Winter’s cold, dry air can wreak havoc on your skin and hair, but for people with asthma it can be downright dangerous. FMH Respiratory Care Manager Lanette Battles says there are three main problems for asthmatics during the cold weather months:
- People stay inside, where triggers are more prevalent.
- The cold weather can exacerbate asthma symptoms.
- The common cold becomes even more common.
The first problem, being inside more often, is hard to avoid. Even if we’re not stuck in an offshoot of the polar vortex at the moment, winter’s chill is likely to keep most of us hunkered down until spring arrives.
If you’re an asthma sufferer, make sure you know your triggers (some of the most common are molds, pet dander, dust mites and smoke from fireplaces) and do your best to avoid them.
“You may want to snuggle under the covers with your cat or dog when the weather is cold, but if you know pet dander is a trigger for your asthma you’ll need to resist that urge,” says Battles. “At the very least, keep pets out of your bedroom.”

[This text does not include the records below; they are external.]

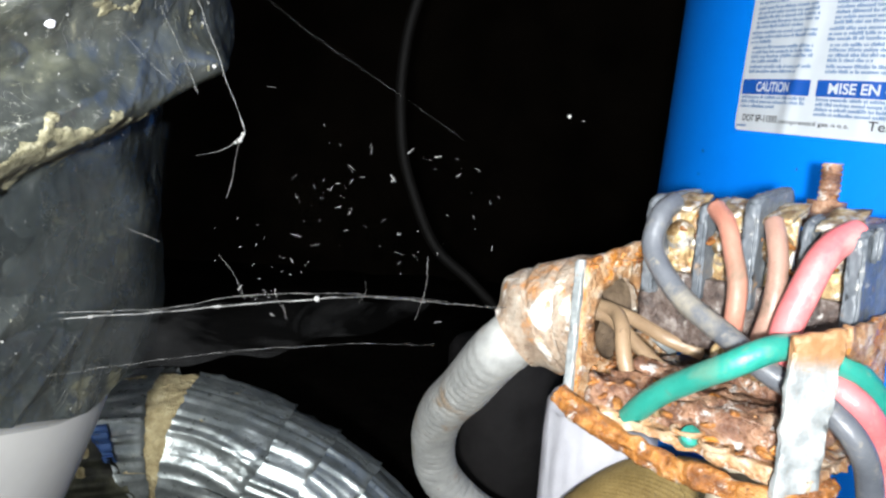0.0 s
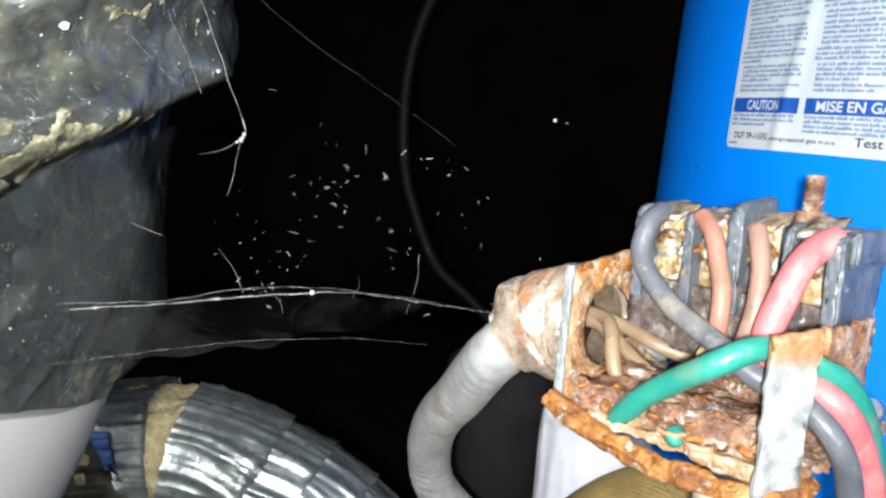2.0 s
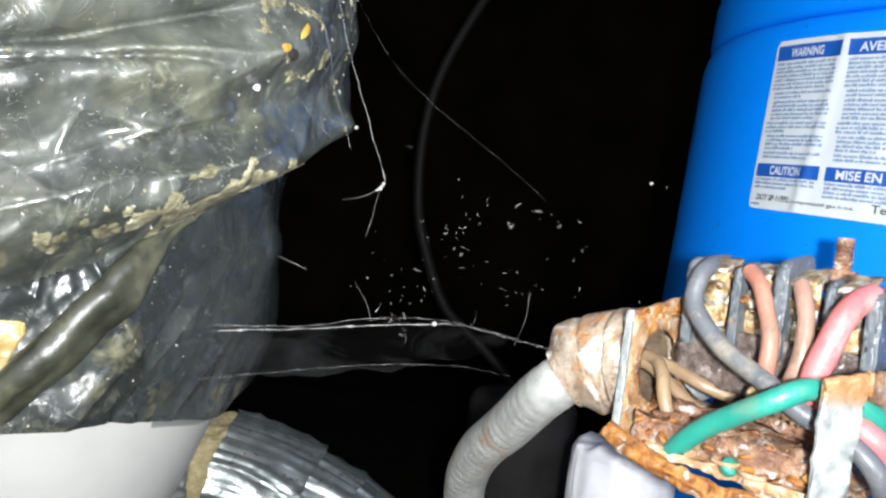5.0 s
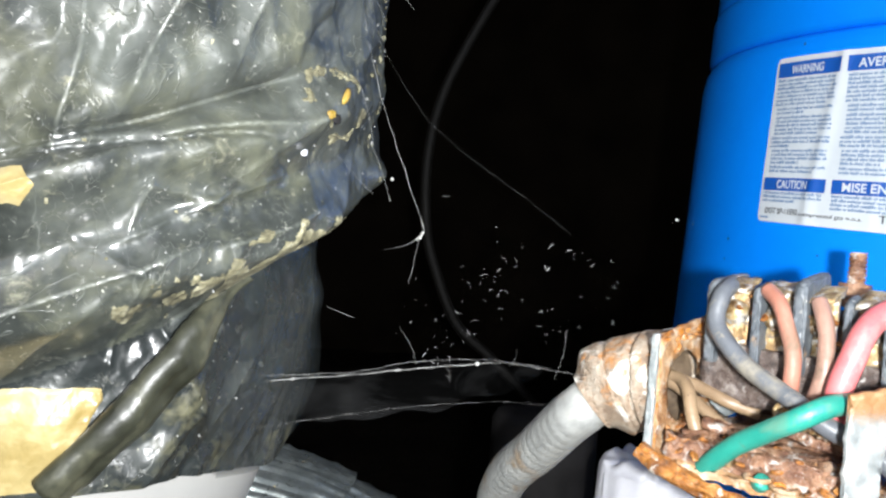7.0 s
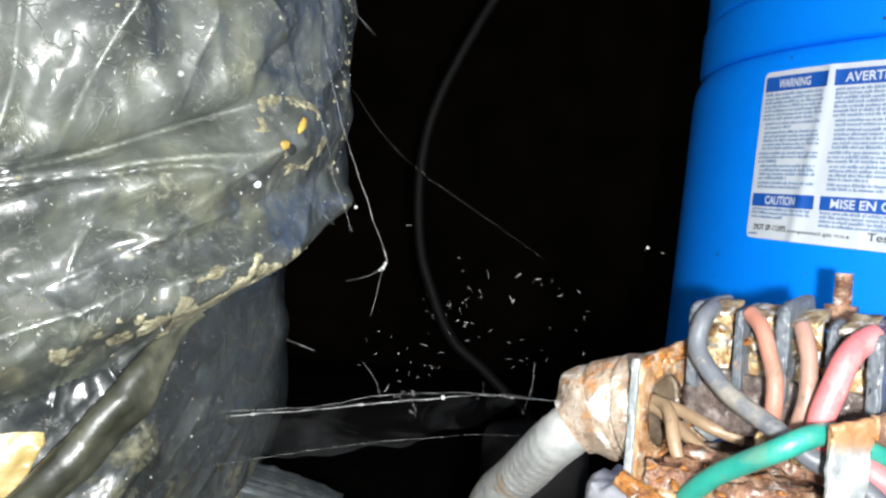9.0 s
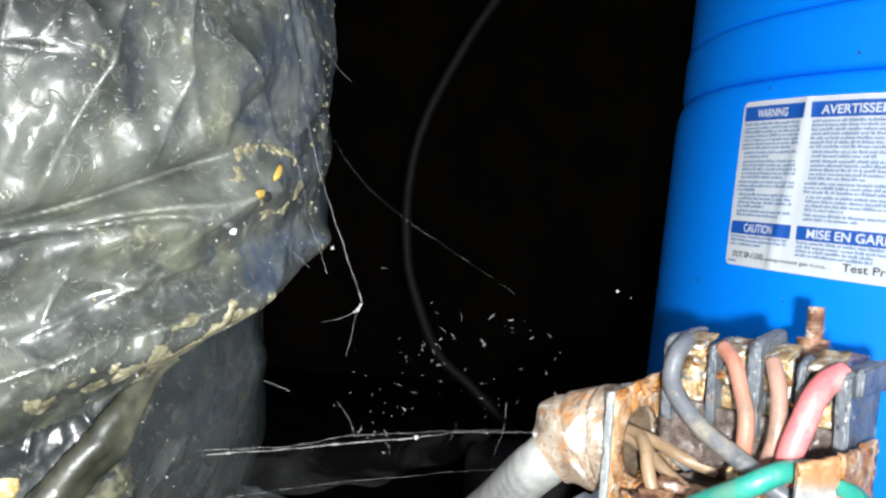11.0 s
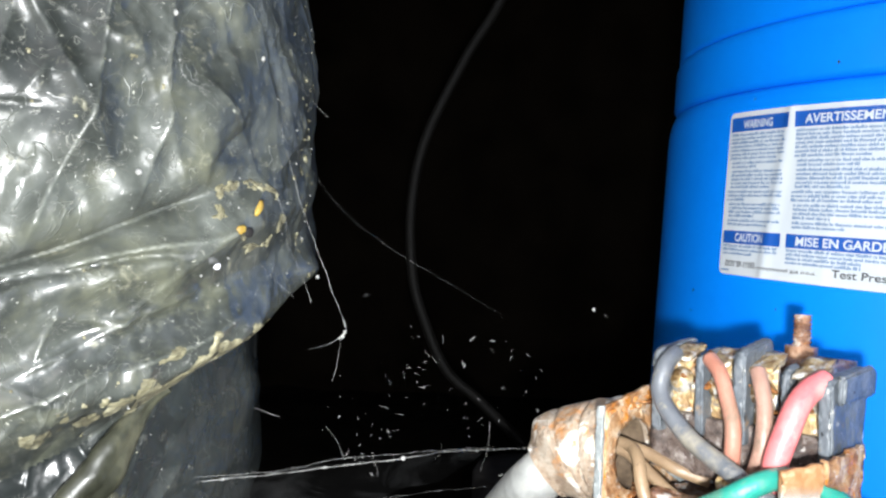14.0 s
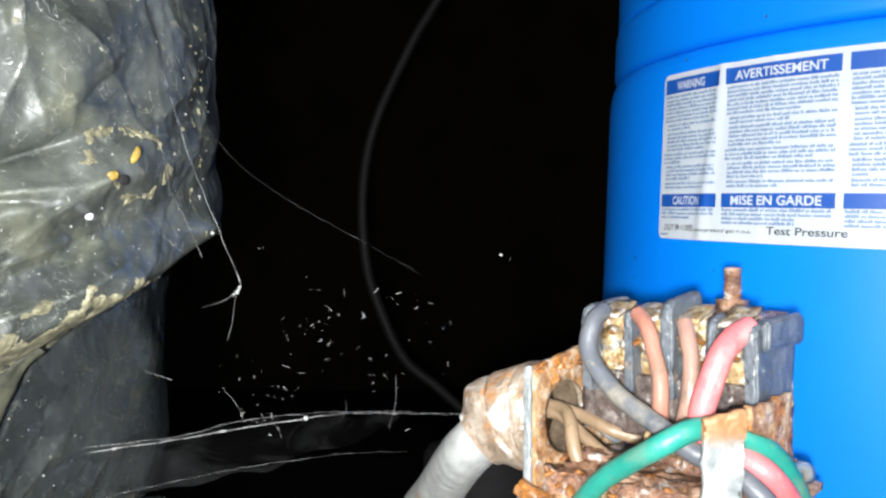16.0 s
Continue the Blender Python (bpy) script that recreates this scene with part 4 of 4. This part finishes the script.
bm = bmesh.new()
nu, nv = 430, 400
grid = []
for j in range(nv + 1):
    row = []
    for i in range(nu + 1):
        deg = -150 + 58 * i / 40 if i < 40 else -92 + 107 * (i - 40) / 340 if i < 380 else 15 + 75 * (i - 380) / 50
        hem = hem_z(deg)
        z = hem + (0.33 - hem) * (j / nv) ** 1.12
        a = radians(deg)
        r = film_r(deg, z)
        row.append(bm.verts.new((CX + r * math.cos(a), CY + r * math.sin(a), z)))
    grid.append(row)
for j in range(nv):
    for i in range(nu):
        bm.faces.new((grid[j][i], grid[j][i + 1], grid[j + 1][i + 1], grid[j + 1][i]))
# faces below the fold line are split off to take the shade-painted colour
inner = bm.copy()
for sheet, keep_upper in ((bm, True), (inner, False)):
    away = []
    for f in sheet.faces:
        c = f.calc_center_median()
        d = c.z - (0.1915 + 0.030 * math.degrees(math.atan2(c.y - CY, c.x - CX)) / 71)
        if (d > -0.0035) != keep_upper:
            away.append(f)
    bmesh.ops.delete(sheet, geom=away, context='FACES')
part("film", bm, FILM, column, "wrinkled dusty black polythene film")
part("shaded_film", inner, FILM_SHADED, column, "black polythene below the fold, darkened in place of shade")


def on_film(deg, z, off=0.0):
    r = film_r(deg, z) + off
    return Vector((CX + r * math.cos(radians(deg)), CY + r * math.sin(radians(deg)), z))


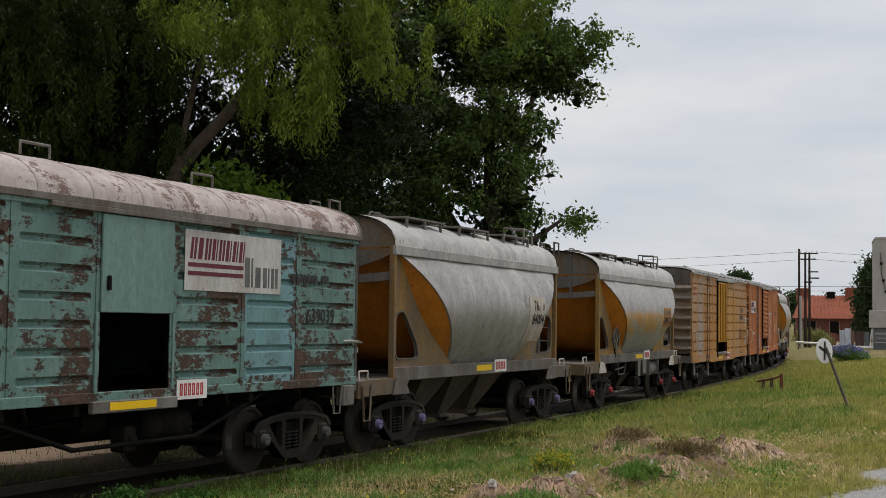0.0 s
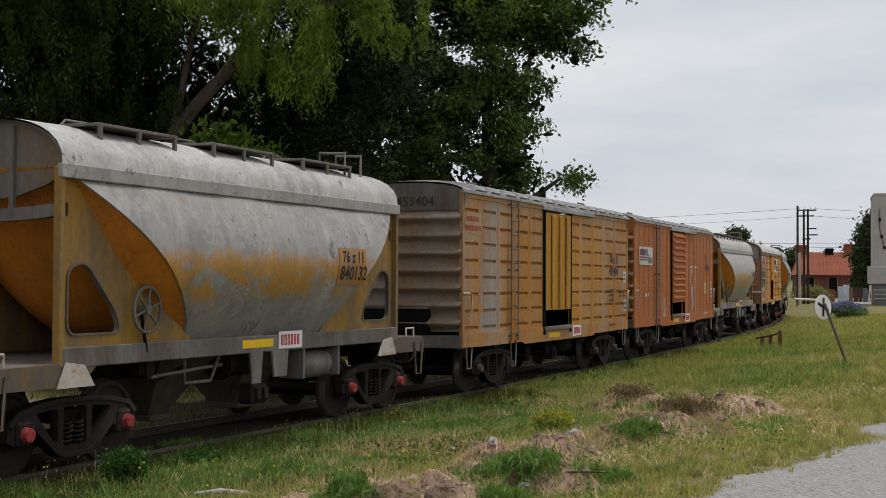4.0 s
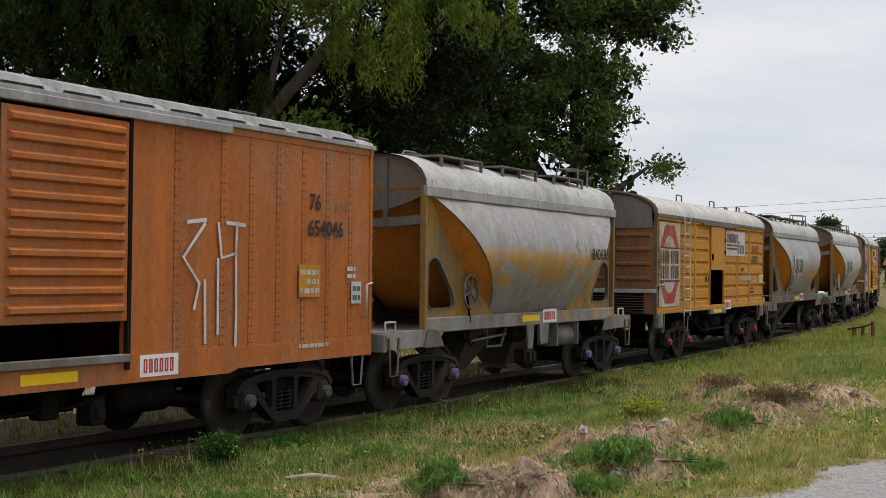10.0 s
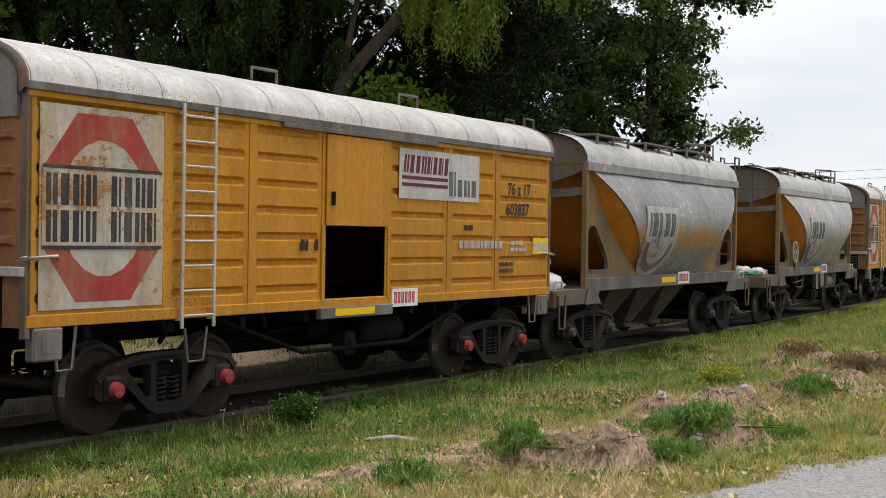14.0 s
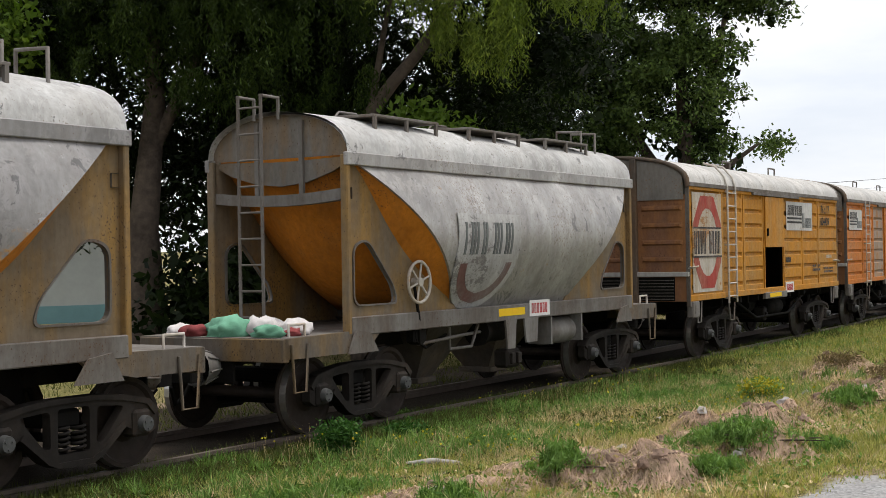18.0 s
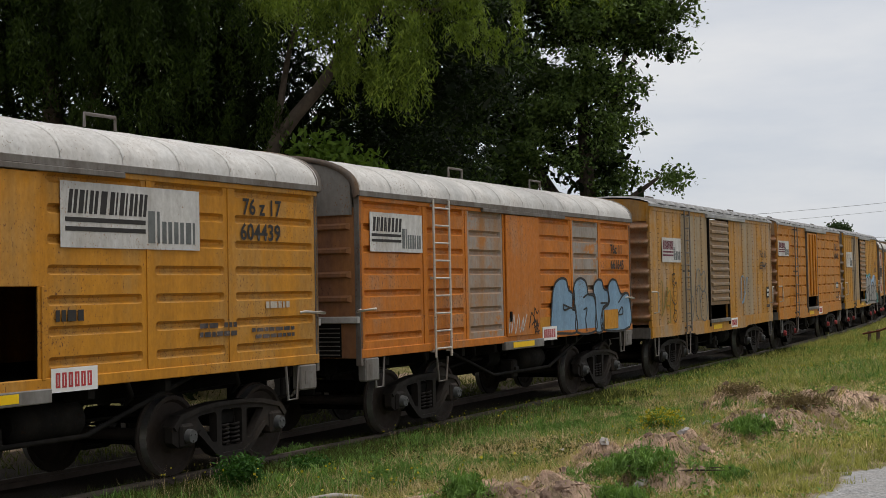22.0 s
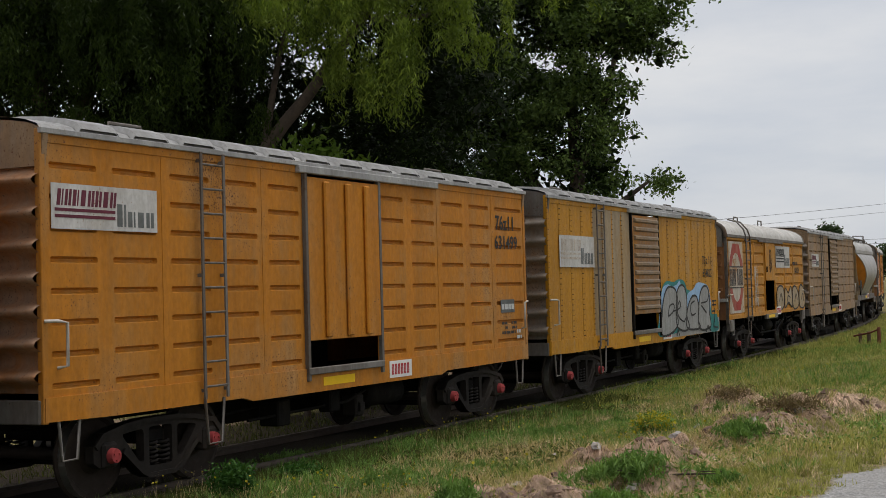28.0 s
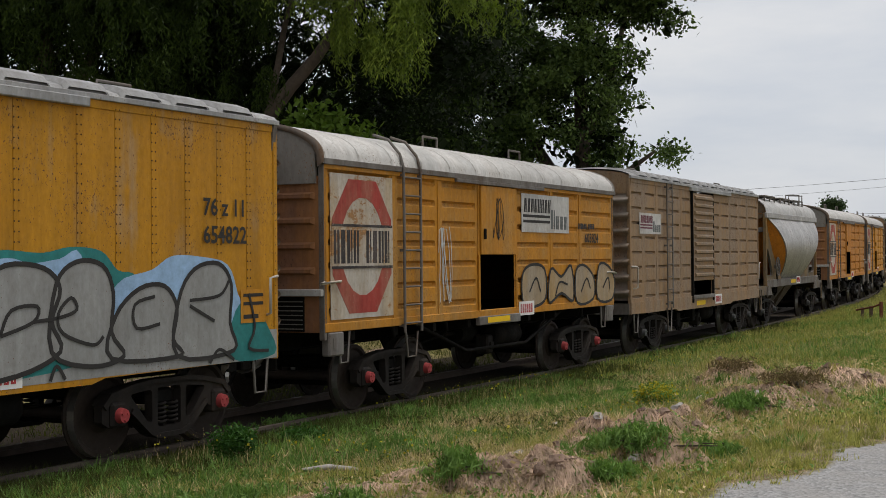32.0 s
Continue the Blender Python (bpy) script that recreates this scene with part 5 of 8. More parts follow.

You’ll also want to make sure your home is kept at a comfortable temperature and humidity level (the sweet spot is about 35-50%). If smoke is a known asthma trigger, you’ll want to keep some distance between yourself and that cozy fire or wood stove to limit your exposure. If you’re using a humidifier, make sure you’re not overdoing it; high humidity causes mold and mildew growth — another possible trigger.
If it’s not indoor triggers causing problems, it’s the cold air outside. The cold air can cause airway constriction, which can turn into an asthma attack very quickly.
“Use a scarf to cover your mouth when you’re outside to keep the air you breathe as close to the indoor temperature as possible,” says Battles. “Stick with your exercise routine, but work out at the gym or at home to reduce your exposure to cold air.”
In addition to airway constriction, winter’s cold, dry air can also dry the mucus membranes in your lungs. That can make asthma sufferers more susceptible to infections (which are yet another common asthma trigger). Battles prescribes an ounce of prevention on this point.
“Frequent handwashing is a key to cold and infection prevention for everyone, but people with asthma need to be particularly vigilant,” she says.